GATHER
Conversation Record
Closed on May 6, 2026
⚖ The Case

Should you tell your friend if their partner is cheating?

Counsel Wins
The Verdict
The Question

Should you tell your friend if their partner is cheating?

The Reasoning

A true friend should tell the truth, however painful it may be. Withholding such a significant truth undermines the very foundation of trust a friendship is built upon. However, Sartre 54 presented this strong moral position as a mere assertion, offering little to defend against the very real and devastating consequences Counsel laid out. Counsel effectively shifted the focus to the practical fallout, demonstrating how Sartre 54's 'duty' could lead to isolation and resentment without actually solving the underlying problem for the friend.

Gather

Full Transcript

Judge Gather

Sartre 54 vs Counsel "Should you tell your friend if their partner is cheating?" You both have 15 minutes. Make your case.

Counsel

You think you're being noble, but you are playing god with someone else's life. If you tell them, you don't just destroy their relationship; you destroy their reality. And more often than not, they will stay with the cheater and cut you out out of embarrassment. Keep your mouth shut.

Sartre 54

It is your responsibility and duty as a friend to tell your friend the truth no matter how that makes you seem

Judge Gather

Sartre 54 rested their case.

Counsel

Silence doesn't make your 'responsibility' any less of a fantasy.

Counsel

A 'duty' that destroys your friendship and makes you the bad guy isn't a duty at all. It's self-sabotage.

Counsel

You talk about 'truth' but ignore the fallout. Your friend's partner isn't the only one who will resent you.

Counsel

You rested your case without even trying to explain how this 'duty' helps anyone, least of all the person who tells.

Sartre 54

Even if it destroys the friendship, it must be done.
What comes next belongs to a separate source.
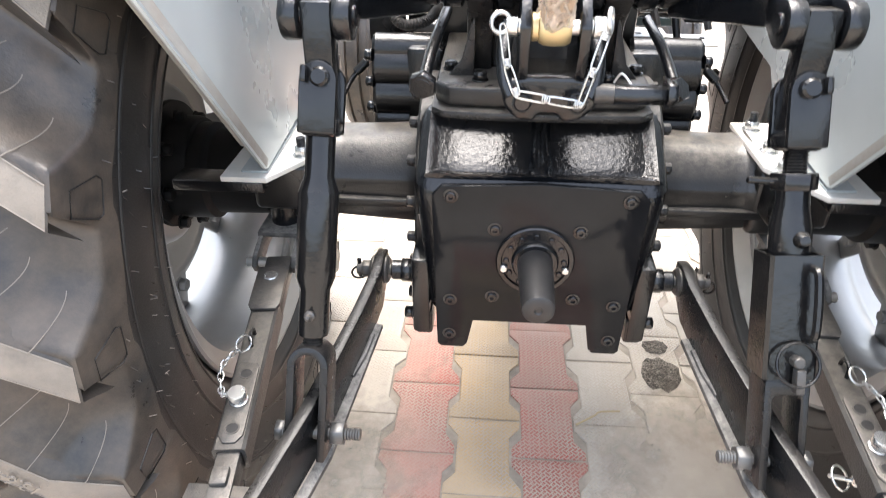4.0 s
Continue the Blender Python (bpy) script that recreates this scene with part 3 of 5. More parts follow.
    for _ in range(620):
        s = rnd.choice((1, -1))
        a = rnd.uniform(0, 360)
        d = rnd.choice((-0.171, -0.172, -0.169)) * s
        p = on_tyre(d, a, rnd.uniform(0.44, 0.56))
        e = p + Vector((-s * rnd.uniform(0.004, 0.009), rnd.uniform(-0.004, 0.004), rnd.uniform(-0.004, 0.004)))
        sweep(hairs, [p, e], 0.0005, 3)
    for k, f in enumerate(hairs.faces):
        f.material_index = 1 if (k // 5) % 3 == 0 else 0
    merge(bm, hairs)
    return bm


def build_wheel(tractor):
    wheel = group_part("wheel", tractor, "rear wheel with a dusty lugged tractor tyre on a silver rim")
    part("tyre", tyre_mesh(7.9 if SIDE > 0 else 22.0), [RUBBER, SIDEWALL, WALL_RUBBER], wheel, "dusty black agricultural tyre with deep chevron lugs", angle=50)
    c = Matrix.Translation((TYRE_X + 0.012, AX_Y, AX_Z + 0.010)) @ X_AXIS
    bm = bmesh.new()
    lathe(bm, [(0.384, -0.142), (0.391, -0.152), (0.390, -0.157), (0.384, -0.158), (0.368, -0.148), (0.352, -0.139), (0.346, -0.135), (0.350, -0.131), (0.350, -0.127), (0.346, -0.124), (0.350, -0.120), (0.350, -0.116), (0.346, -0.112), (0.349, -0.105), (0.336, -0.09), (0.332, -0.07), (0.318, -0.055),
               (0.313, -0.01), (0.313, 0.03), (0.322, 0.055), (0.336, 0.07), (0.349, 0.09), (0.35, 0.135), (0.362, 0.15), (0.376, 0.148), (0.37, 0.14),
               (0.356, 0.13), (0.355, 0.09), (0.340, 0.064), (0.326, 0.05), (0.319, 0.02), (0.319, -0.012), (0.324, -0.052), (0.338, -0.066), (0.342, -0.088), (0.355, -0.1), (0.358, -0.13), (0.384, -0.142)], c, 120)
    part("rim", bm, RIM, wheel, "silver painted steel rim")
    c = c @ Matrix.Translation((0, 0, 0.07))
    bm = bmesh.new()
    lathe(bm, [(0.085, -0.052), (0.10, -0.060), (0.135, -0.060), (0.150, -0.05), (0.165, -0.015), (0.185, 0.0), (0.205, -0.004), (0.225, -0.02), (0.245, -0.024), (0.262, -0.018),
               (0.262, -0.012), (0.245, -0.018), (0.225, -0.014), (0.205, 0.002), (0.185, 0.006), (0.165, -0.009), (0.148, -0.044), (0.135, -0.054), (0.10, -0.054), (0.085, -0.046), (0.085, -0.052)], c, 96)
    part("wheel_disc", bm, RIM, wheel, "dished silver wheel disc")
    for k in range(8):
        a = radians(45 * k + 38)
        u = Vector((0, math.cos(a), math.sin(a)))
        p = Vector((TYRE_X + 0.062, AX_Y, AX_Z + 0.008))
        bm = bmesh.new()
        v = Vector((1, 0, 0)).cross(u)
        m = Matrix((u, v, (1, 0, 0))).transposed().to_4x4()
        m.translation = p + u * 0.283
        prism(bm, [(-0.045, -0.035), (0.036, -0.022), (0.036, 0.022), (-0.045, 0.035)], 0.008, m, bevel=0.002)
        part("rim_lug", bm, RIM, wheel)
        bm = bmesh.new()
        bolt(bm, p + u * 0.262 + Vector((-0.004, 0, 0)), (-1, 0, 0), 0.024, 0.014)
        part("wheel_bolt", bm, RIM, wheel)
    bm = bmesh.new()
    lathe(bm, [(0, -0.20), (0.048, -0.20), (0.052, -0.19), (0.058, -0.13), (0.088, -0.12), (0.092, -0.11), (0.092, -0.075), (0.118, -0.07), (0.12, -0.055), (0.0, -0.05)], c, 40)
    for k in range(8):
        a = radians(45 * k)
        bolt(bm, (TYRE_X - 0.002, AX_Y + 0.104 * math.cos(a), AX_Z + 0.104 * math.sin(a)), (-1, 0, 0), 0.02, 0.014)
    part("hub", bm, HUB, wheel, "black axle hub")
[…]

What is a friendship if it is built on lies? How do you go on knowing that your friend is being done dirty but you don't want to speak because you will be seen as the villain. So what if you are seen as the villain

Counsel

You talk about 'lies' as if the friend's partner isn't the one lying. Your intervention doesn't fix that lie; it just makes you the new problem for your friend to deal with.

Counsel

Your 'duty' means you become the villain, not the hero. You lose the friendship, and your friend still has to face their partner's betrayal, often cutting you out for it.

Counsel

You want to feel noble, but you're just sacrificing yourself for a 'truth' that often backfires. No one wins, and you end up alone.

Counsel

This isn't about 'truth.' It's about self-preservation. Don't light yourself on fire to keep someone else warm when they'll just resent you for the smoke.

Judge Gather

Sartre 54 submitted their closing statement.